Pour Pierre Poullain et Fabrizio Delage, « de la même manière que nous encourageons à manger local, nous devons tout mettre en œuvre pour stocker local ». Interview des deux fondateurs de Valeur-Tech, entreprise spécialisée dans la formation et le conseil en Agtech, basée en région parisienne.
Les Gafam (Google, Amazon, Facebook, Apple et Microsoft) et autres géants du web permettent aux entreprises agricoles françaises de stocker leurs données à moindre coût. Comment en sommes-nous arrivés là ?
C’est un réel enjeu pour les entreprises européennes. Depuis quelques temps, elles multiplient les partenariats avec les géants du web étrangers. Pourtant, en Europe nous possédons le savoir-faire nécessaire pour stocker nos données. Mais les offres que les entreprises spécialisées dans l’hébergement proposent ne sont pas assez attrayantes face aux offres commerciales agressives de ces géants du web.
Par ailleurs, ces concurrents installent dans nos régions des écoles du web. Leur objectif est double : former les nouveaux web masters de demain mais également capter les compétences agricoles que nous possédons. Ainsi, elles peuvent proposer des offres alléchantes à nos entreprises d’Agtech.

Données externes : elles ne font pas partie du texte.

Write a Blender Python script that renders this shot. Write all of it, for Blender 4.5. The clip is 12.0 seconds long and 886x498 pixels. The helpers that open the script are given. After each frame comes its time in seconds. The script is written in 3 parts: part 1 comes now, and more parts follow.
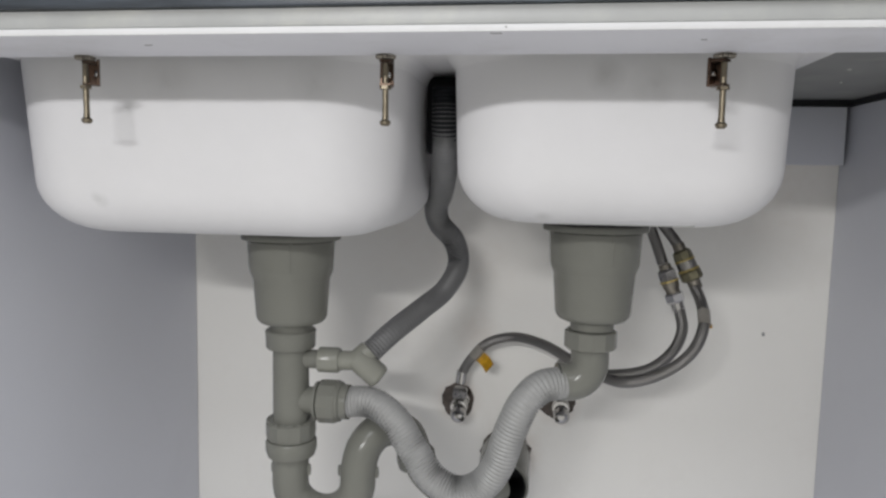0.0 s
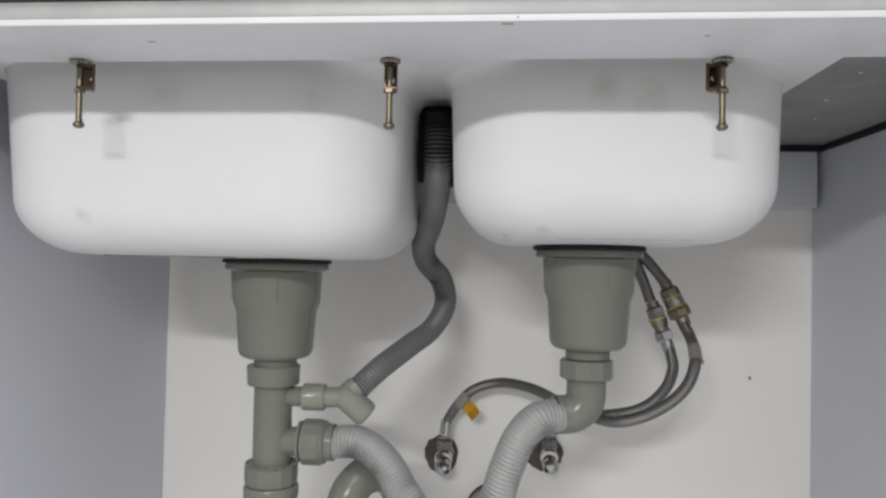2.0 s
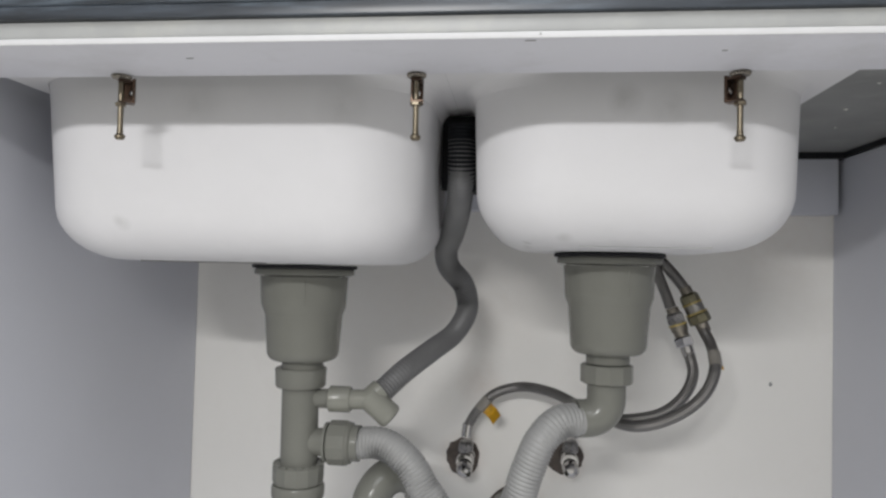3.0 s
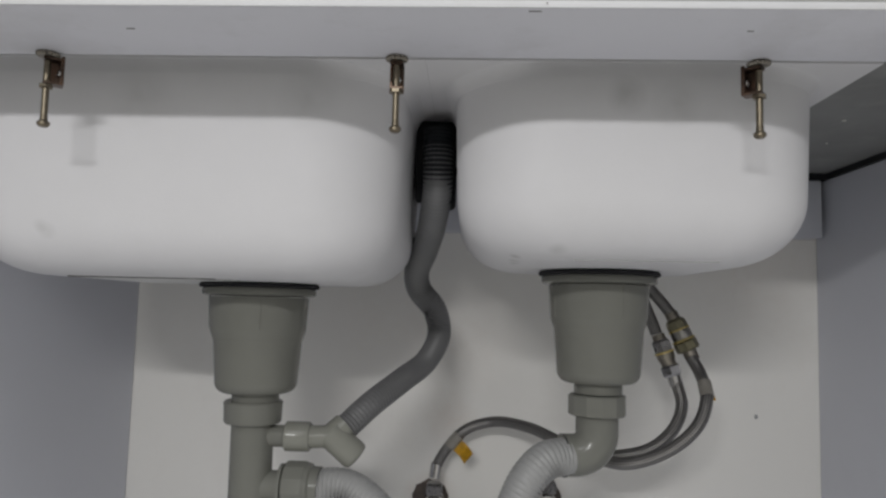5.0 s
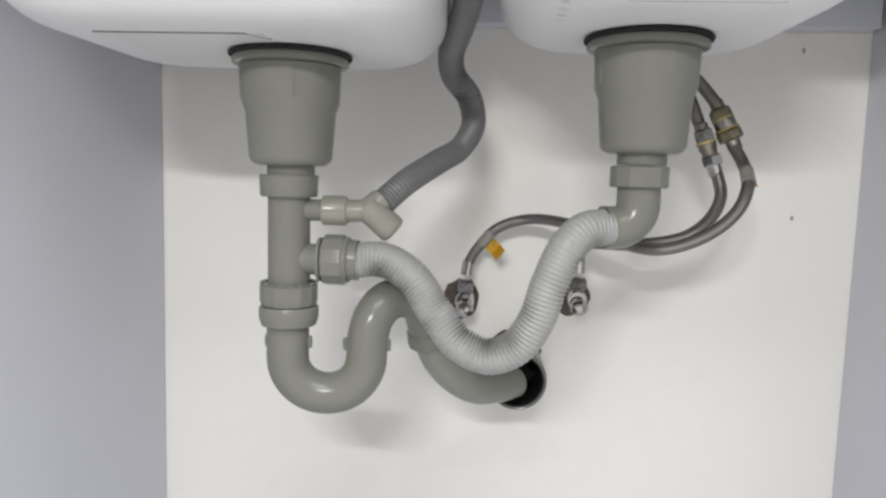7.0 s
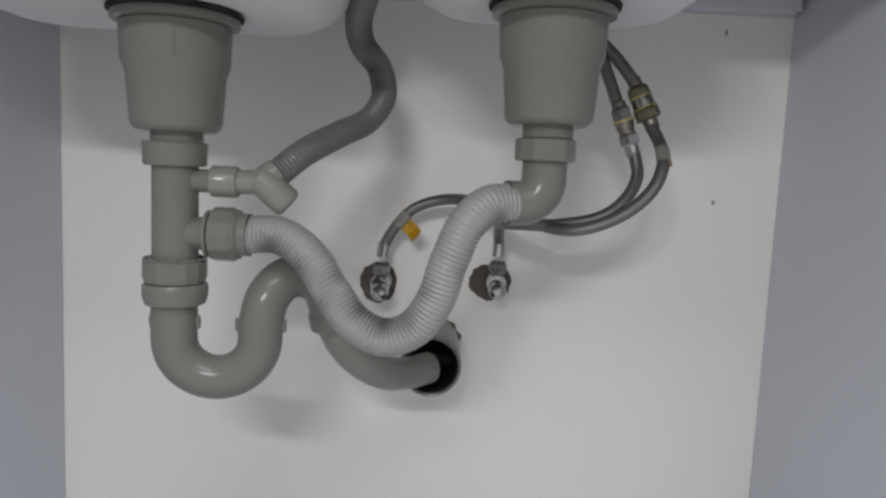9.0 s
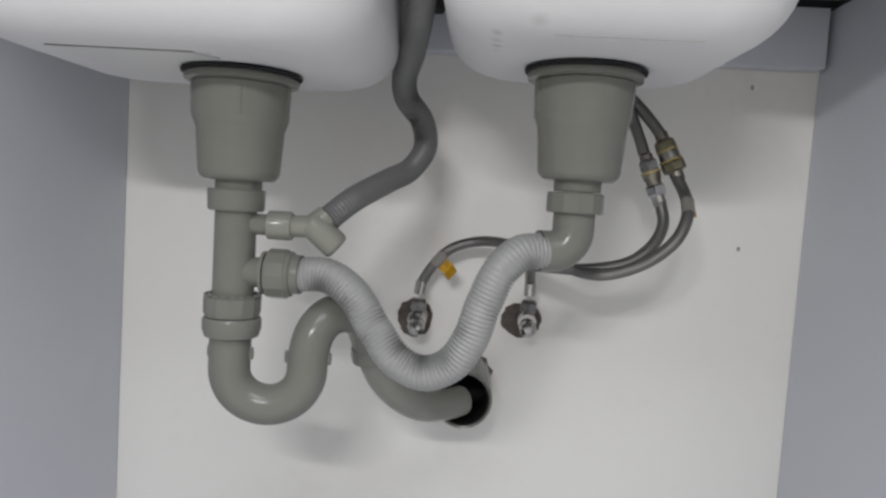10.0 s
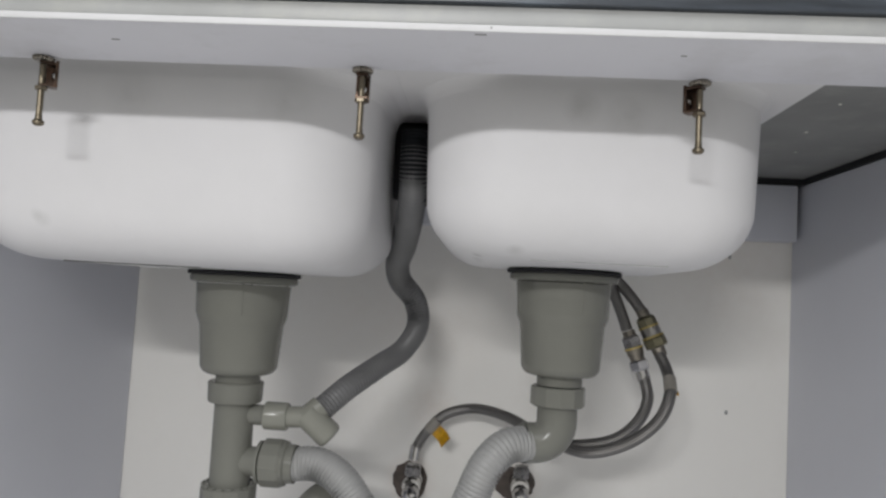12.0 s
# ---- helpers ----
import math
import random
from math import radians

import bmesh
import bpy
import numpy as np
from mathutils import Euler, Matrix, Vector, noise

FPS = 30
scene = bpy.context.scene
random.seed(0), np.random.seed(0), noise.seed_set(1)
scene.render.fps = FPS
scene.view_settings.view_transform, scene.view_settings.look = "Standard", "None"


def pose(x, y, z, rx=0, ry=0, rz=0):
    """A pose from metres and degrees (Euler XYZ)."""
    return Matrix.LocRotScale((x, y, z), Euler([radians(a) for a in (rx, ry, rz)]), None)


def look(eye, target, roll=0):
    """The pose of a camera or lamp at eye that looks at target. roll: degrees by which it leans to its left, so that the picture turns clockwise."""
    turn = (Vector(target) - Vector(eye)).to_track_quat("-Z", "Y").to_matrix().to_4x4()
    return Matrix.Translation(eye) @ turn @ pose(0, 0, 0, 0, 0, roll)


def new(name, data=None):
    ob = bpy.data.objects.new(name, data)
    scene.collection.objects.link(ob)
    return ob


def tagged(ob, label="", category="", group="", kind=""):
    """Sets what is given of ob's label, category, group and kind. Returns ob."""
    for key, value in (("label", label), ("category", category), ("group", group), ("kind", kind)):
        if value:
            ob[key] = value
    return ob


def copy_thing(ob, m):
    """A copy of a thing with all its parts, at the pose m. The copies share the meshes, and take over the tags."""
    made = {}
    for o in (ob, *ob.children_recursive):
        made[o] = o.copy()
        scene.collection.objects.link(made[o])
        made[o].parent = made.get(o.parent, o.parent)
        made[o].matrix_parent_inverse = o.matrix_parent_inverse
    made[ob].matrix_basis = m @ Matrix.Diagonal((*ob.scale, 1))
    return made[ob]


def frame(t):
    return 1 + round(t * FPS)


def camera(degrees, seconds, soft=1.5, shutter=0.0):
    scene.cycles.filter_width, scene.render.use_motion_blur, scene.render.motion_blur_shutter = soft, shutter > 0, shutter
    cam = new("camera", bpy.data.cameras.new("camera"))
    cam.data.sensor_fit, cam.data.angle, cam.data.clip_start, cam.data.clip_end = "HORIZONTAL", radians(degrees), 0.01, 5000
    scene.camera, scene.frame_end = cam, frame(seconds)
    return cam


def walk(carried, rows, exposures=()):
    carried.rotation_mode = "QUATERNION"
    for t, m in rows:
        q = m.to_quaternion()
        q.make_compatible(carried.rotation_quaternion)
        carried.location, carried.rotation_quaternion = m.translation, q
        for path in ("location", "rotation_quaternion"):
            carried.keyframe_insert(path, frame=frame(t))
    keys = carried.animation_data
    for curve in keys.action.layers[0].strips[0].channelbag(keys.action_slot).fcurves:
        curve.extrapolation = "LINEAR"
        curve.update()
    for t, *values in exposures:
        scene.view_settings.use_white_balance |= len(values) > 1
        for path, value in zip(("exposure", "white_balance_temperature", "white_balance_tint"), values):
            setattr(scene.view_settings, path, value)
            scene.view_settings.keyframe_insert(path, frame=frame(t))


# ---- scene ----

Que risque-t-on à confier le stockage de nos données aux géants du web ?
C’est avant tout une question de souveraineté européenne. Malgré notre savoir-faire et nos lourds investissements dans l’innovation, nos données sont mises au profit d’autres intérêts (notamment économiques, ndlr). Le chantage qu’exerce Donald Trump sur les produits agricoles, à la suite de la mise en place d’une taxe sur les Gafa, nous interroge. Quel type de pression pourrait exercer un chef d’État lorsque toutes nos données sont hébergées chez lui ? Que doit-on penser lorsque Microsoft annonce un partenariat avec l’Usda, acteur majeur de la fixation des prix des grains ? Quel risque prenons-nous alors à lui confier nos outils de gestion agricole ?
Comment éviter la fuite de nos données ?
Selon nous, la solution réside dans la réalisation d’une stratégie européenne collective. Il semblerait pertinent que les régions puissent se doter d’un bout de la technologie et de l’assembler avec d’autres afin de pouvoir peser dans le paysage numérique. Comme l’Europe l’a fait pour Airbus. À cela s’ajoute une meilleure organisation des investissements. Il est primordial que nos régions arrêtent de financer le développement des Gafam sur nos territoires.
Pour que nos entreprises numériques européennes soit compétitives, les pouvoirs publics doivent les soutenir. En revanche, ces dernières doivent également prouver qu’elles ont les compétences et qu’elles créent ainsi de la valeur sur nos territoires au lieu de la laisser partir à l’étranger. De la même manière que nous encourageons à manger local, nous devons tout mettre en œuvre pour stocker local. Petit point positif, l’arrivée des géants du web chinois comme Alibaba va peut-être rebattre les cartes et permettre aux acteurs européens de trouver leur place.